Sunday, August 15, 2010

The Giving Pledge For All of Us

I am sure that by now everybody has heard about Bill Gates' and Warren Buffet's call on America's billionaires to donate 50% of their wealth to charity. 40 billionaires have already signed the pledge, among them the creator of Star Wars, George Lucas, New York Mayor Michael Bloomberg, and the CEO of CNN, Ted Turner.

This revolutionary and challenging idea came as no surprise from Gates and Buffet, the true leaders of American philanthropy. Now, the boldness of the idea is in the amount of money we are talking about here - $115 billion dollars of pledged donations, at least! Anyone can imagine this amount? I didn't think so. Many billionaires who have pledged are actually planning to give away more than half of their fortune, while Buffet is donating 99% of his wealth. This for me is a great example of the American spirit, the explanation of America's success, the motor behind America's strength. The only better and more powerful example of this would be the "Everyman Giving Pledge", which Stephanie Risa Stein in her post Where the "Billionaire Giving Pledge" Meets the Rest of Us urges ordinary people to "sign."
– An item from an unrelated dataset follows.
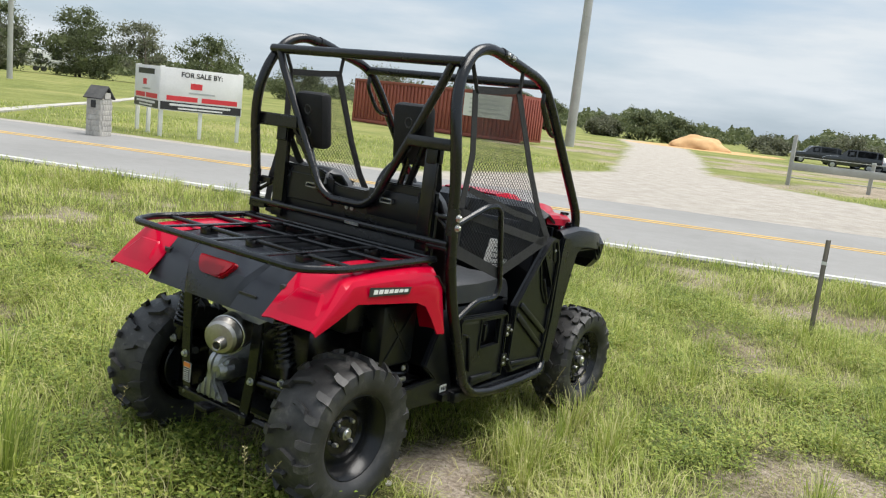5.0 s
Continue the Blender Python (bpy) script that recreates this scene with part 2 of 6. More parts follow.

- Will we, with our ever-so-limited resources, be able to make any impact?- you would ask.
-Very much so!

The reason is that price and income level in developed and developing countries are so different that a sum that for you means nothing can actually change a life for somebody in Africa. People who live on less than $1 a day can start a small business with 2 spare dollars, much less than average American spends on Starbucks everyday! Believe me, I am not exaggerating a bit!
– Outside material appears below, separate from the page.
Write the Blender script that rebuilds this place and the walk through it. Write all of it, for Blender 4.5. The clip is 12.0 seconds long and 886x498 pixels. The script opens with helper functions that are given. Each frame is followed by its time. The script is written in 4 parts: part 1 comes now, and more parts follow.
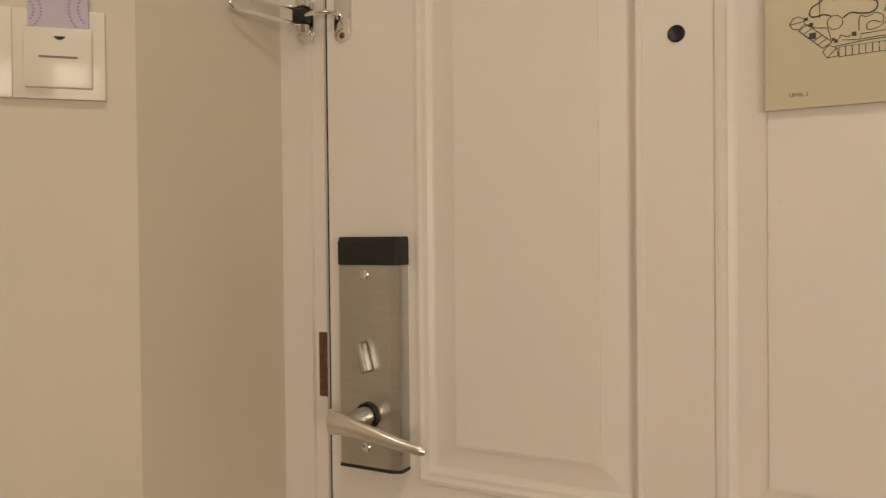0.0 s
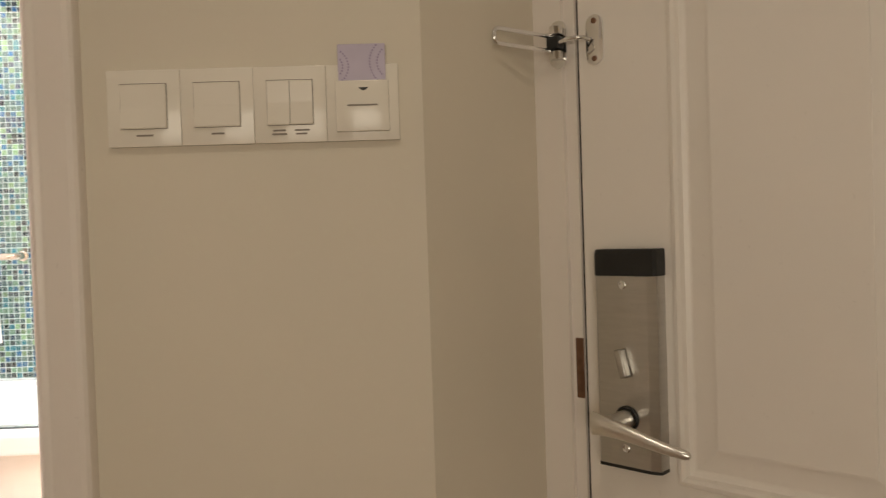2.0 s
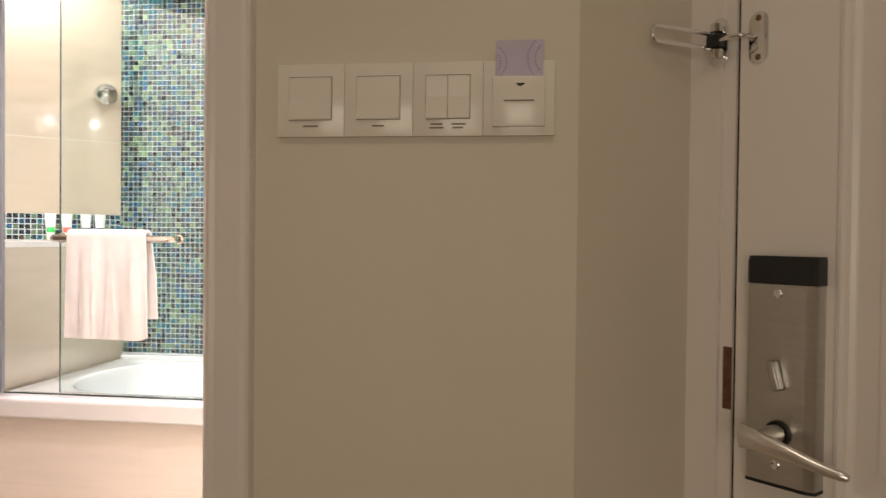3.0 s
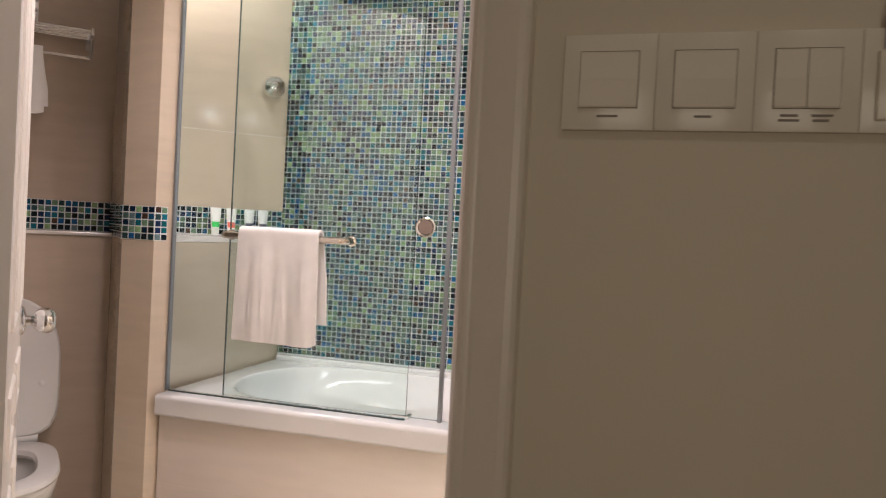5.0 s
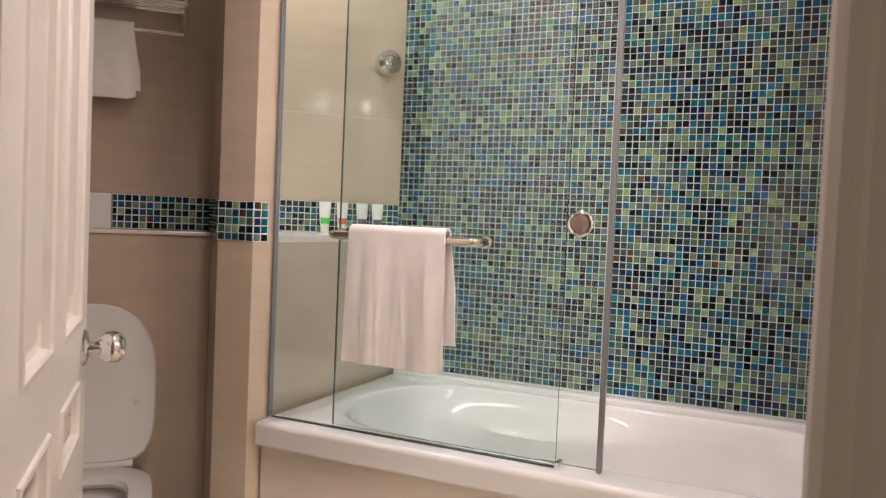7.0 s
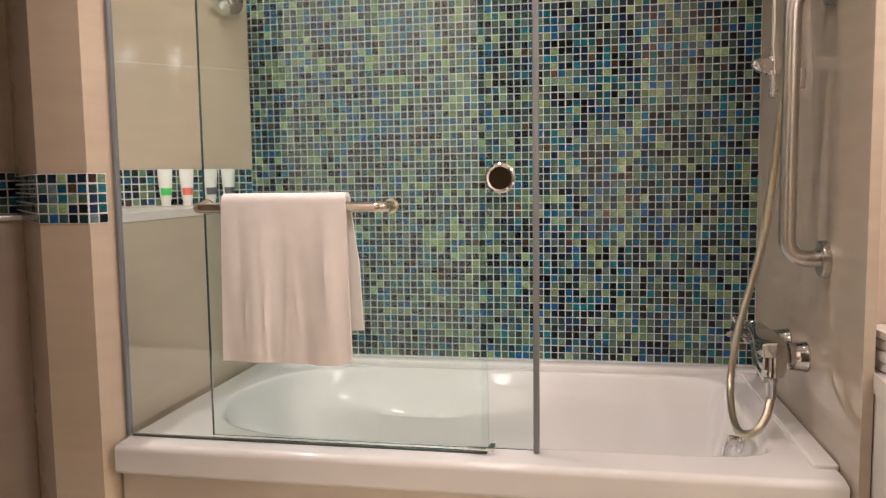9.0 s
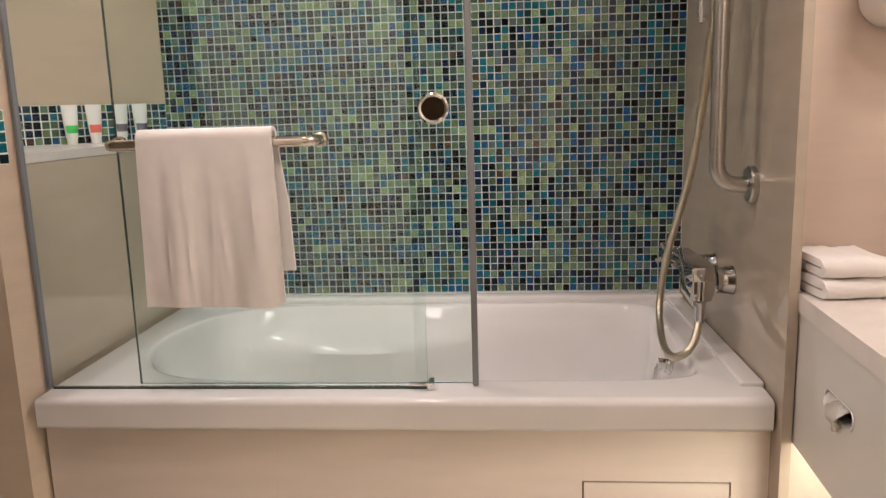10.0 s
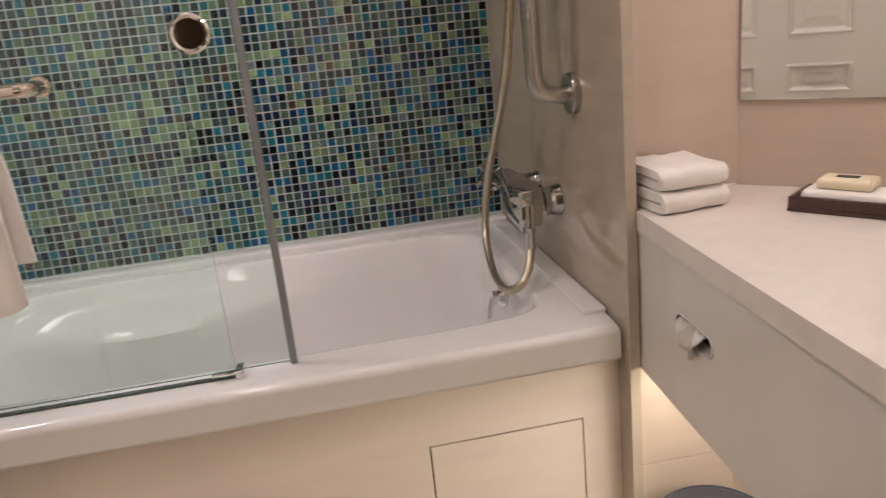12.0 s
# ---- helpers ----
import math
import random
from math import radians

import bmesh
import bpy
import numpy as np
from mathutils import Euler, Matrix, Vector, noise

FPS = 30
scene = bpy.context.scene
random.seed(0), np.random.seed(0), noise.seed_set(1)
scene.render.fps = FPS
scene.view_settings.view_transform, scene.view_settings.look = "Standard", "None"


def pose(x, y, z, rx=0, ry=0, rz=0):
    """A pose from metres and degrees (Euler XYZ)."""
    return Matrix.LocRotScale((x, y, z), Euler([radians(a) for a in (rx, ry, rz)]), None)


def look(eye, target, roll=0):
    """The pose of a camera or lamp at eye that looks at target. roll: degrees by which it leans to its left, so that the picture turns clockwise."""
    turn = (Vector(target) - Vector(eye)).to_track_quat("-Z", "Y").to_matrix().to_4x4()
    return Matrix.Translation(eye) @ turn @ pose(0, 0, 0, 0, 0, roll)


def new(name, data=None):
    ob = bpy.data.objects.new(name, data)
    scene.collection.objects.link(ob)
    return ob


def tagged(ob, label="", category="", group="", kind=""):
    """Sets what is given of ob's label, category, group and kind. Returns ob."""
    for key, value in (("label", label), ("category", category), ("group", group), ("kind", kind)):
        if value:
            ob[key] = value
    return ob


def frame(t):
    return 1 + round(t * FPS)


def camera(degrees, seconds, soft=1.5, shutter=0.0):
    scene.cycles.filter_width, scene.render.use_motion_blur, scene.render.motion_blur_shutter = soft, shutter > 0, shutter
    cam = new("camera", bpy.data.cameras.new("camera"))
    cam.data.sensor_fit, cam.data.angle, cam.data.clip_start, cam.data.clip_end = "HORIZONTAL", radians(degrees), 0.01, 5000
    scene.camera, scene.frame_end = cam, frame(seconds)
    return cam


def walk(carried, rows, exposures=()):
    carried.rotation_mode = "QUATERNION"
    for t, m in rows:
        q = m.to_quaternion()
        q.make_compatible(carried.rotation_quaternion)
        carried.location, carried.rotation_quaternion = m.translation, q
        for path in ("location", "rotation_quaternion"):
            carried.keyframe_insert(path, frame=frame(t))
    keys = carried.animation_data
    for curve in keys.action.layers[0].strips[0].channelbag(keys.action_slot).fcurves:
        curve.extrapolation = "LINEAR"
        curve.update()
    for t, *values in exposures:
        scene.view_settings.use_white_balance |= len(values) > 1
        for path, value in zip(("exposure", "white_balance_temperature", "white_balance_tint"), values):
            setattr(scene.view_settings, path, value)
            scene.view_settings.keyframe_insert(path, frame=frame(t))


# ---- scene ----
cam = camera(60.6, 12.0, soft=1.2, shutter=0.3)
PATH = [
    (0, (1.792, -2.041, 1.113), (2.363, -0.125, 1.083), -0.6),
    (0.5, (1.774, -2.054, 1.119), (2.237, -0.109, 1.072), -1.5),
    (1, (1.75, -2.072, 1.132), (2.07, -0.098, 1.072), -2.7),
    (1.5, (1.727, -2.087, 1.143), (1.913, -0.096, 1.087), -2.7),
    (2, (1.703, -2.099, 1.147), (1.758, -0.1, 1.102), -1.9),
    (2.5, (1.686, -2.11, 1.135), (1.585, -0.113, 1.105), -0.5),
    (3, (1.665, -2.109, 1.137), (1.41, -0.125, 1.103), 0.6),
    (3.5, (1.636, -2.088, 1.139), (1.276, -0.121, 1.114), 1.1),
    (3.7, (1.622, -2.077, 1.139), (1.225, -0.117, 1.109), 1.3),
    (5.3, (1.376, -1.875, 1.156), (0.8, 0.04, 1.115), 2.9),
    (5.5, (1.342, -1.849, 1.157), (0.762, 0.064, 1.112), 2.6),
    (6, (1.296, -1.785, 1.149), (0.654, 0.109, 1.101), 2.4),
    (6.5, (1.258, -1.661, 1.16), (0.465, 0.174, 1.089), 2.6),
    (6.7, (1.245, -1.607, 1.166), (0.398, 0.203, 1.091), 2.7),
    (8.3, (1.006, -1.412, 1.165), (0.47, 0.511, 1.045), -0.3),
    (8.5, (0.983, -1.4, 1.166), (0.513, 0.54, 1.034), -0.4),
    (9, (0.951, -1.37, 1.166), (0.589, 0.588, 0.986), -0.8),
    (9.5, (0.923, -1.344, 1.172), (0.669, 0.621, 0.899), -1.3),
    (10, (0.924, -1.337, 1.163), (0.762, 0.625, 0.806), -1.7),
    (10.5, (0.924, -1.296, 1.159), (0.813, 0.651, 0.716), -3.1),
    (11, (0.912, -1.232, 1.152), (0.861, 0.701, 0.64), -4.5),
    (11.5, (0.916, -1.159, 1.152), (0.999, 0.758, 0.587), -4.8),
    (12, (0.944, -1.107, 1.16), (1.244, 0.78, 0.571), -5.9),
]
walk(cam, [(t, look(eye, aim, roll)) for t, eye, aim, roll in PATH],
     [(0, 0.16, 6050, 11), (0.6, 0.11, 6050, 11), (1.0, -0.1, 6050, 11), (1.5, -0.2, 5950, 10), (2.0, -0.3, 5900, 10), (2.5, -0.45, 5950, 12), (3.7, -1.0, 5950, 13), (5.3, -1.57, 5900, 12), (6.5, -1.65, 6000, 12),
      (8.3, -1.66, 6350, 11), (9.0, -1.71, 6400, 12), (10, -1.91, 6350, 12), (12, -2.16, 6200, 11)])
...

I just read a story of Goretti, one of the many forlorn and impoverished women in rural Burundi. With the help of CARE Goretti was able to get a loan of $2 from her women association which she spent on fertilizer. Her garden then produced a rich crop of potatoes which she sold in a local market. She earned $7.50 and was able to pay back the loan, $2.30. The rest of her profit, $4.20 she invested in making banana beer which was a great success at the local market. The next $2 loan she used on expanding her banana beer business. From her profits she was able to buy to goats, which of course are a huge asset in rural Africa. *

Thus, the solution to global problems lays not only in cash, but also in efficiency. Not all non-profits are equally transparent, not all approaches are equally effective. That is why it is so important to back donations with the knowledge of a problem you are trying to address. Yet, an average American donor, most likely, does not have sufficient knowledge of global poverty, reproductive health, or the water crisis. As a result, donors' money sometime go to projects that don't make substantial difference on the ground. The key, for me, is education of general public about global issues. We, ordinary people, do not always have smart friends as Bill Gates or advisors who will help us identify a critical problem and the best approach to solving it. So, if we don't want to waste our own money-which we don't count in billions-and at the same time want to make a meaningful impact in this world, we have to educate ourselves. Likely, we have Internet now, non-profit sphere is becoming more and more prominent, and social entrepreneurship is becoming a career for many young people.

Don't think that you cannot make a difference if your don't have a six figure salary. Don't be intimidated by the billionaires' pledge, get inspired instead and inspire others to give. Because, in the end, the billionaires' pledge won't solve all the global problems, but everyman's might.

* "Half The Sky: Turning Oppression Into Opportunity For Women Worldwide." Nicholas D. Kristof and Sheryl WuDunn.